(TASK TO COMPLETE):
Return all the data below as it stands, minus the pictures.

***

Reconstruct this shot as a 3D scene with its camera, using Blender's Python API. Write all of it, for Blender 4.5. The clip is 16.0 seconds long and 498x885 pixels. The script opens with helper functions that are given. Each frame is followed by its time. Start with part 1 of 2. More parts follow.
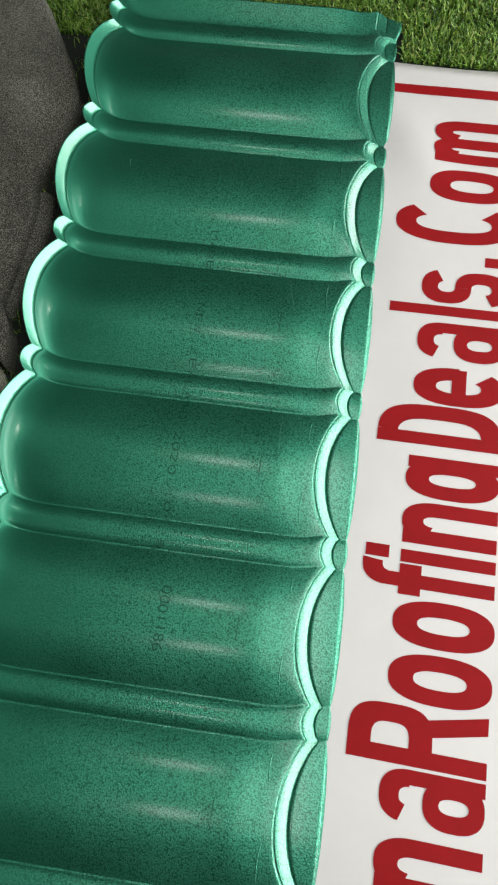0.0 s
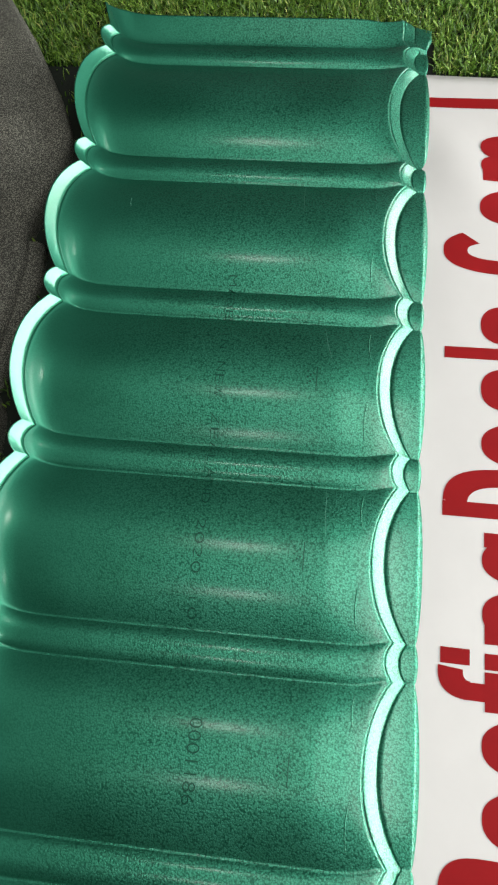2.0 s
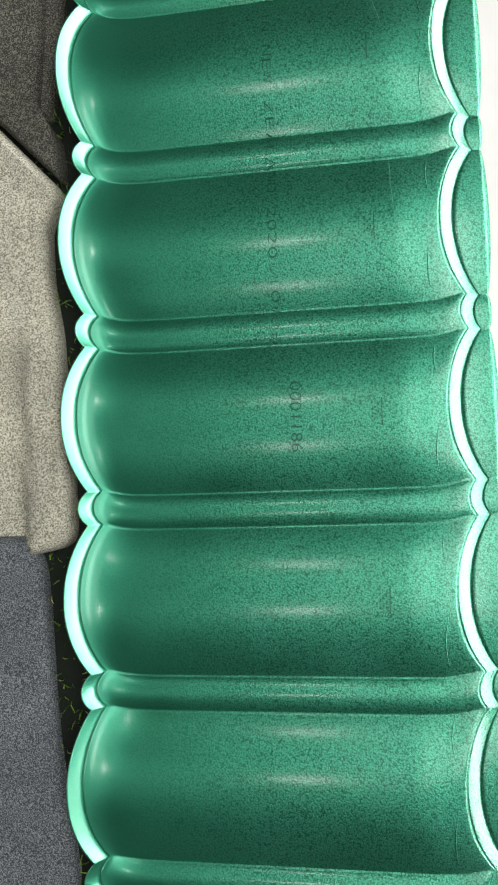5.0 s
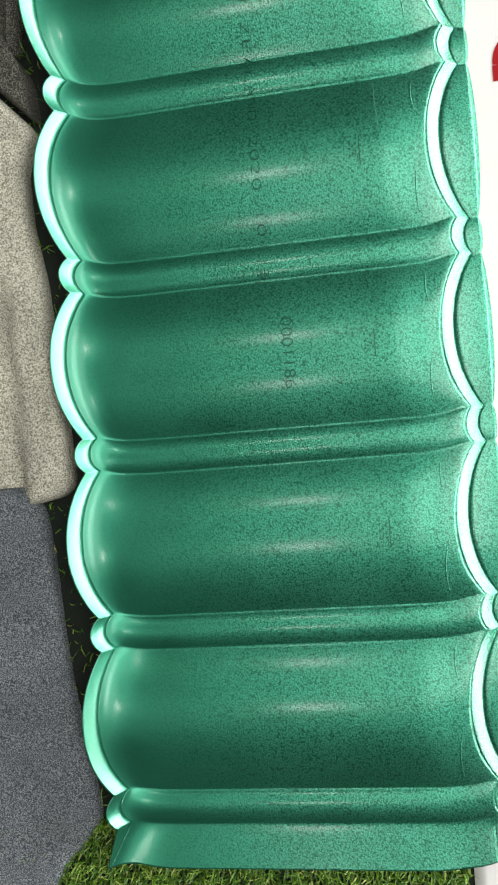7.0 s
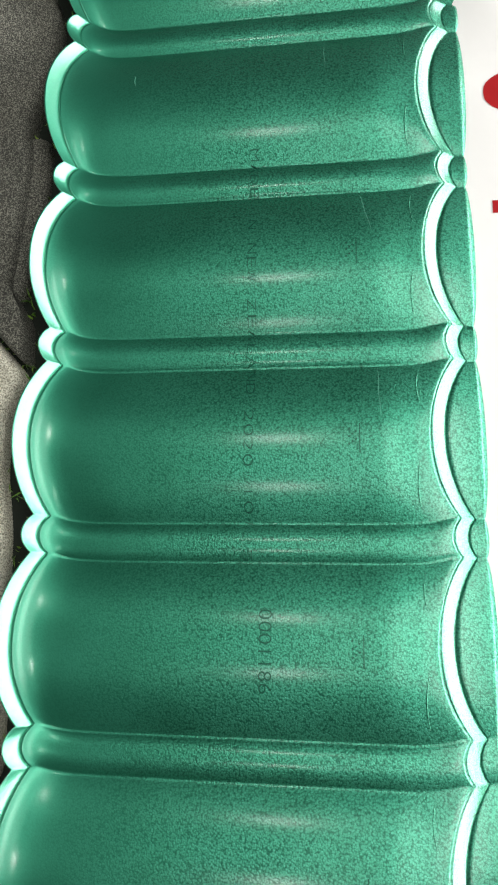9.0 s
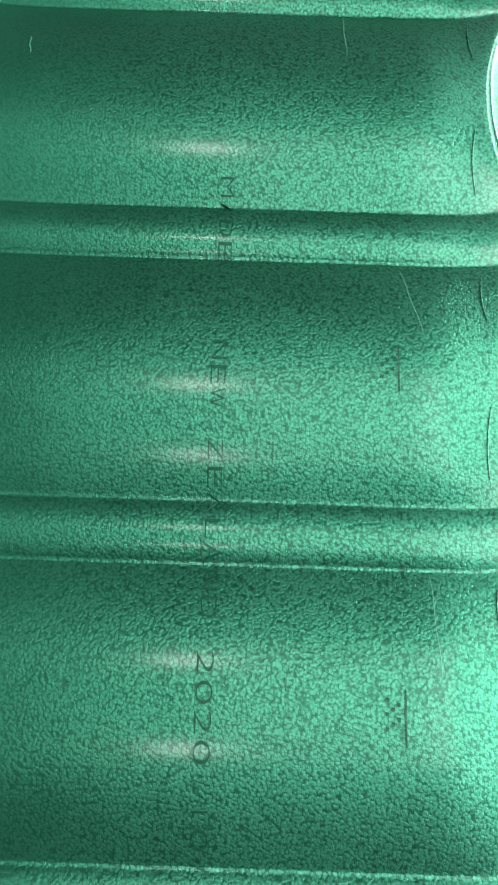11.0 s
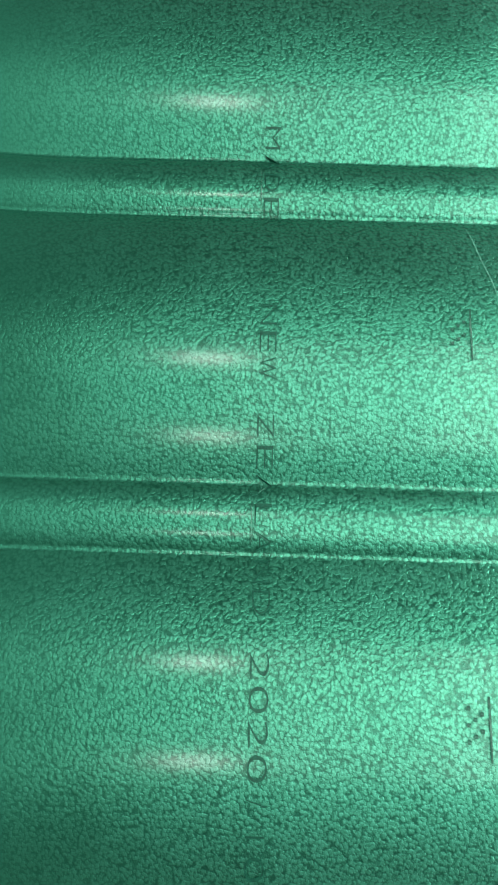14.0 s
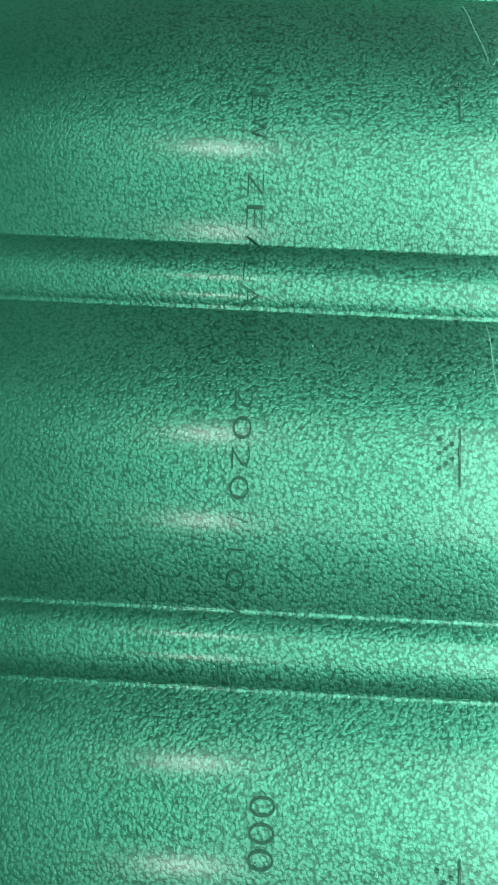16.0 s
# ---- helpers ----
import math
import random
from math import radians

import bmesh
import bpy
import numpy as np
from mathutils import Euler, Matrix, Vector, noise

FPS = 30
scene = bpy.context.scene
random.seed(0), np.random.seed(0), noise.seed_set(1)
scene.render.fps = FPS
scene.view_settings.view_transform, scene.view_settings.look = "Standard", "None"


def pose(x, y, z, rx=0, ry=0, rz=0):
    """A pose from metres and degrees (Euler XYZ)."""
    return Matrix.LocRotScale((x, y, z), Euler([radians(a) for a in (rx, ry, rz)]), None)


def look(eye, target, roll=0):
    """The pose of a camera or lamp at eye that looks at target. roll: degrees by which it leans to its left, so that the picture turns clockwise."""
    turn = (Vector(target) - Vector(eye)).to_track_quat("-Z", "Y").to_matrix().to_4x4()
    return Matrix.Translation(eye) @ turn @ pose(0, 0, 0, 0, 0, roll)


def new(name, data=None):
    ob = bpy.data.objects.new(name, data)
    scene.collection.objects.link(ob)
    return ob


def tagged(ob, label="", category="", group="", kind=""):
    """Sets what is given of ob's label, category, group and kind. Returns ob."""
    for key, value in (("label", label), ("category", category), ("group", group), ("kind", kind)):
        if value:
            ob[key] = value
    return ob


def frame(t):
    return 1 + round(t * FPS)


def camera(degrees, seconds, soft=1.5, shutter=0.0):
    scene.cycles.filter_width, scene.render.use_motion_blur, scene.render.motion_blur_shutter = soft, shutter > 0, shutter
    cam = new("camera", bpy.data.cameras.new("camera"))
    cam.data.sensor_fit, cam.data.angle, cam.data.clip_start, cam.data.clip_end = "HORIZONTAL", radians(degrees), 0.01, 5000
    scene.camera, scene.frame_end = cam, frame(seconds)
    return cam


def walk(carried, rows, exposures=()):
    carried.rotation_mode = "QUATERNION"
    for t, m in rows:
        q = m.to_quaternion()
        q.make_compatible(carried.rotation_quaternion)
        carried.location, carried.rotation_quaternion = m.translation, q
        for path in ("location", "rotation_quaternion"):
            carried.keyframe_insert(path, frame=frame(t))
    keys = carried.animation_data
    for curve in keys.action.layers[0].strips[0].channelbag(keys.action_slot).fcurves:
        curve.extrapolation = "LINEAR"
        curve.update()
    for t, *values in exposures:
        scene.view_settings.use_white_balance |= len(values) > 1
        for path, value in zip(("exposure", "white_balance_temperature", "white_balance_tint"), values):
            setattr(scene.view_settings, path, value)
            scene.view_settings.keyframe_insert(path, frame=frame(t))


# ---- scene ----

***

(TASK OUTPUT):
Reconstruct this shot as a 3D scene with its camera, using Blender's Python API. Write all of it, for Blender 4.5. The clip is 16.0 seconds long and 498x885 pixels. The script opens with helper functions that are given. Each frame is followed by its time. Start with part 1 of 2. More parts follow.
0.0 s
2.0 s
5.0 s
7.0 s
9.0 s
11.0 s
14.0 s
16.0 s
# ---- helpers ----
import math
import random
from math import radians

import bmesh
import bpy
import numpy as np
from mathutils import Euler, Matrix, Vector, noise

FPS = 30
scene = bpy.context.scene
random.seed(0), np.random.seed(0), noise.seed_set(1)
scene.render.fps = FPS
scene.view_settings.view_transform, scene.view_settings.look = "Standard", "None"


def pose(x, y, z, rx=0, ry=0, rz=0):
    """A pose from metres and degrees (Euler XYZ)."""
    return Matrix.LocRotScale((x, y, z), Euler([radians(a) for a in (rx, ry, rz)]), None)


def look(eye, target, roll=0):
    """The pose of a camera or lamp at eye that looks at target. roll: degrees by which it leans to its left, so that the picture turns clockwise."""
    turn = (Vector(target) - Vector(eye)).to_track_quat("-Z", "Y").to_matrix().to_4x4()
    return Matrix.Translation(eye) @ turn @ pose(0, 0, 0, 0, 0, roll)


def new(name, data=None):
    ob = bpy.data.objects.new(name, data)
    scene.collection.objects.link(ob)
    return ob


def tagged(ob, label="", category="", group="", kind=""):
    """Sets what is given of ob's label, category, group and kind. Returns ob."""
    for key, value in (("label", label), ("category", category), ("group", group), ("kind", kind)):
        if value:
            ob[key] = value
    return ob


def frame(t):
    return 1 + round(t * FPS)


def camera(degrees, seconds, soft=1.5, shutter=0.0):
    scene.cycles.filter_width, scene.render.use_motion_blur, scene.render.motion_blur_shutter = soft, shutter > 0, shutter
    cam = new("camera", bpy.data.cameras.new("camera"))
    cam.data.sensor_fit, cam.data.angle, cam.data.clip_start, cam.data.clip_end = "HORIZONTAL", radians(degrees), 0.01, 5000
    scene.camera, scene.frame_end = cam, frame(seconds)
    return cam


def walk(carried, rows, exposures=()):
    carried.rotation_mode = "QUATERNION"
    for t, m in rows:
        q = m.to_quaternion()
        q.make_compatible(carried.rotation_quaternion)
        carried.location, carried.rotation_quaternion = m.translation, q
        for path in ("location", "rotation_quaternion"):
            carried.keyframe_insert(path, frame=frame(t))
    keys = carried.animation_data
    for curve in keys.action.layers[0].strips[0].channelbag(keys.action_slot).fcurves:
        curve.extrapolation = "LINEAR"
        curve.update()
    for t, *values in exposures:
        scene.view_settings.use_white_balance |= len(values) > 1
        for path, value in zip(("exposure", "white_balance_temperature", "white_balance_tint"), values):
            setattr(scene.view_settings, path, value)
            scene.view_settings.keyframe_insert(path, frame=frame(t))


# ---- scene ----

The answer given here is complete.